## Task details
Return all of the data exactly as written, without the pictures.

## Given material
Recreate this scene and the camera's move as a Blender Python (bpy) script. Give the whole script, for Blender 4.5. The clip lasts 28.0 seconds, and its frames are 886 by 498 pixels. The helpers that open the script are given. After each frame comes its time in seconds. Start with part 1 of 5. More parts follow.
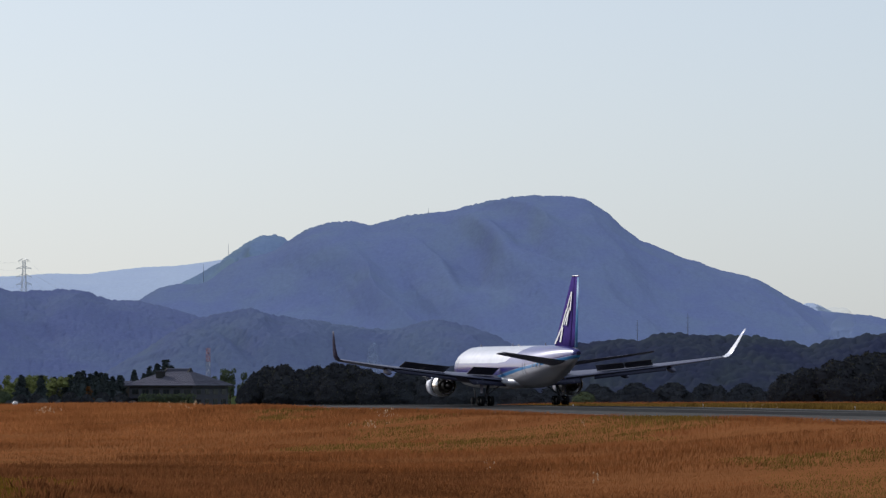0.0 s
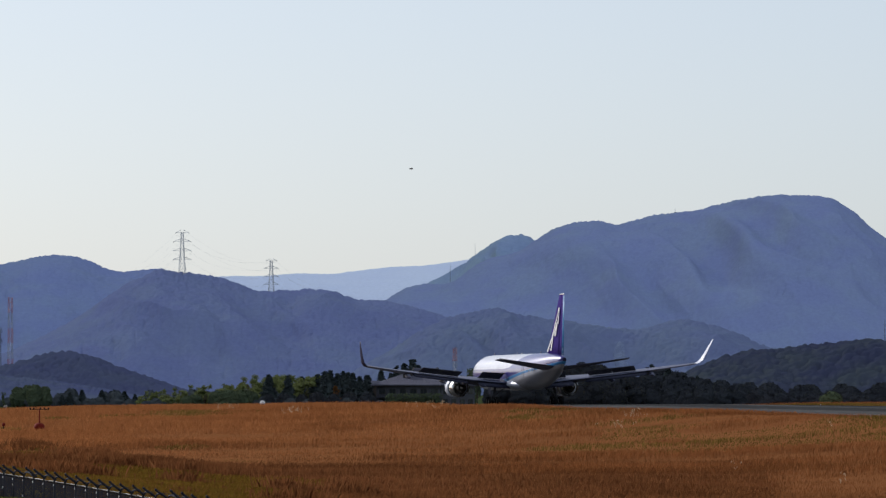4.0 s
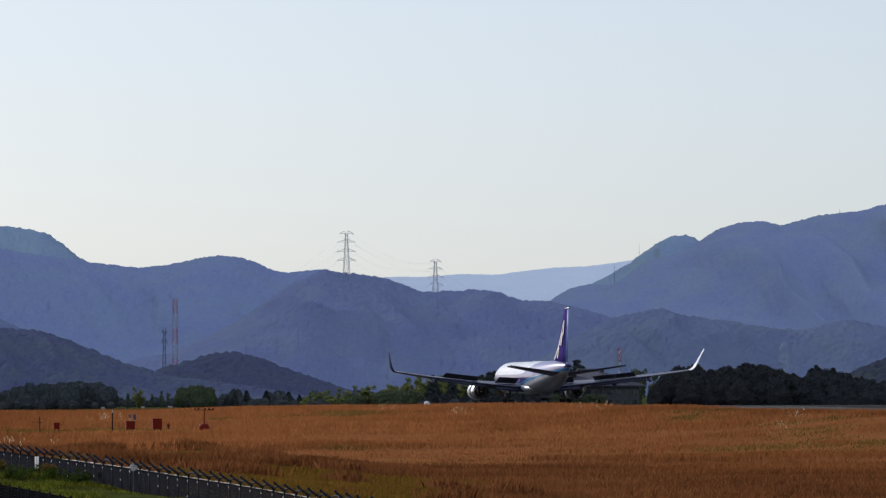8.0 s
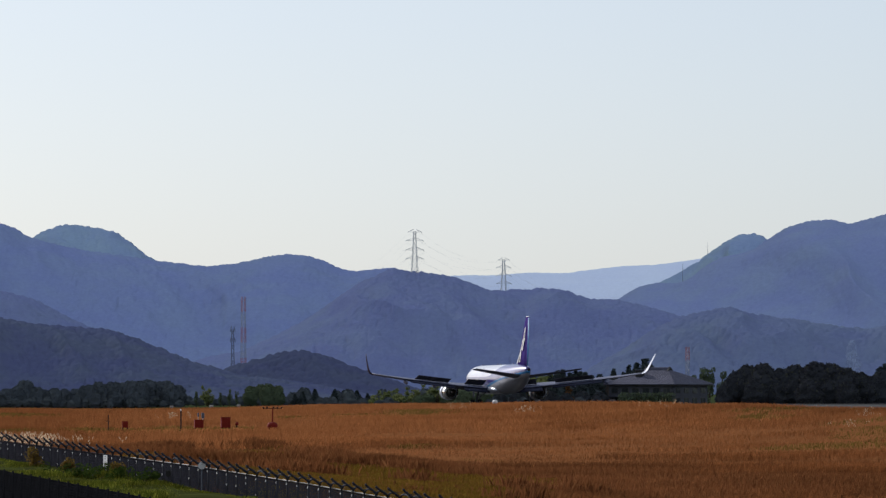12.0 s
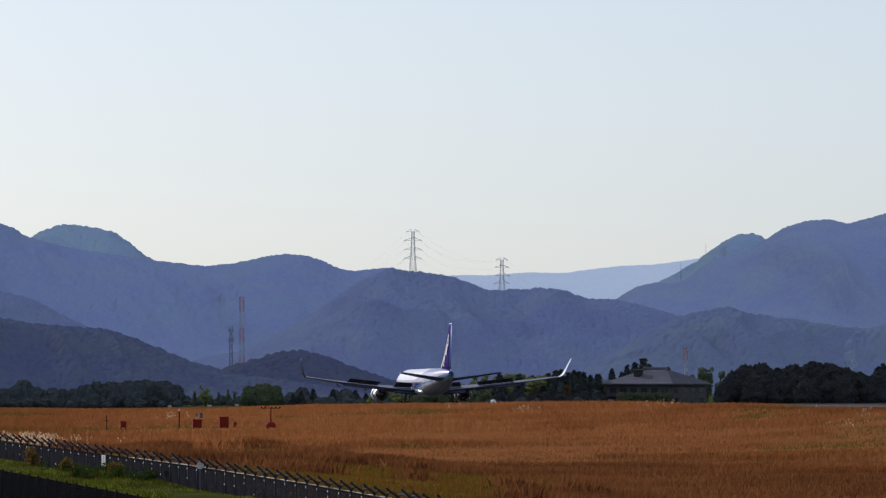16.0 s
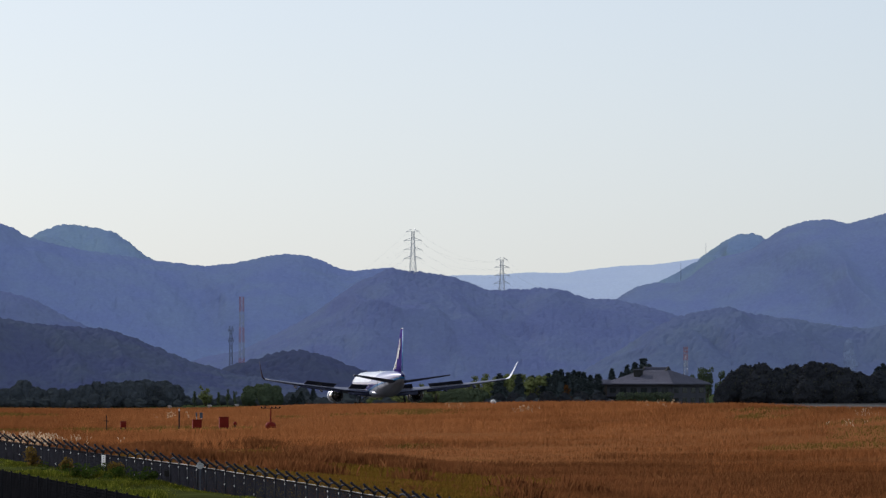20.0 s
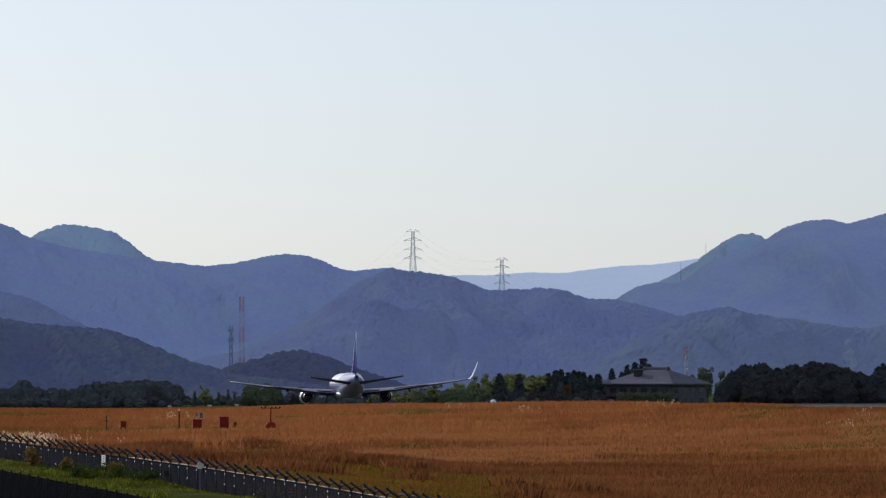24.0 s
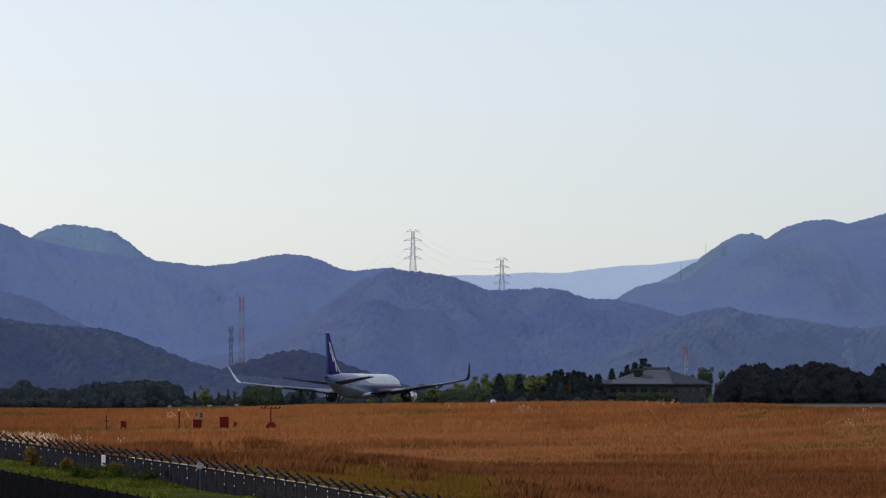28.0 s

## Solution to this exercise
Recreate this scene and the camera's move as a Blender Python (bpy) script. Give the whole script, for Blender 4.5. The clip lasts 28.0 seconds, and its frames are 886 by 498 pixels. The helpers that open the script are given. After each frame comes its time in seconds. Start with part 1 of 5. More parts follow.
0.0 s
4.0 s
8.0 s
12.0 s
16.0 s
20.0 s
24.0 s
28.0 s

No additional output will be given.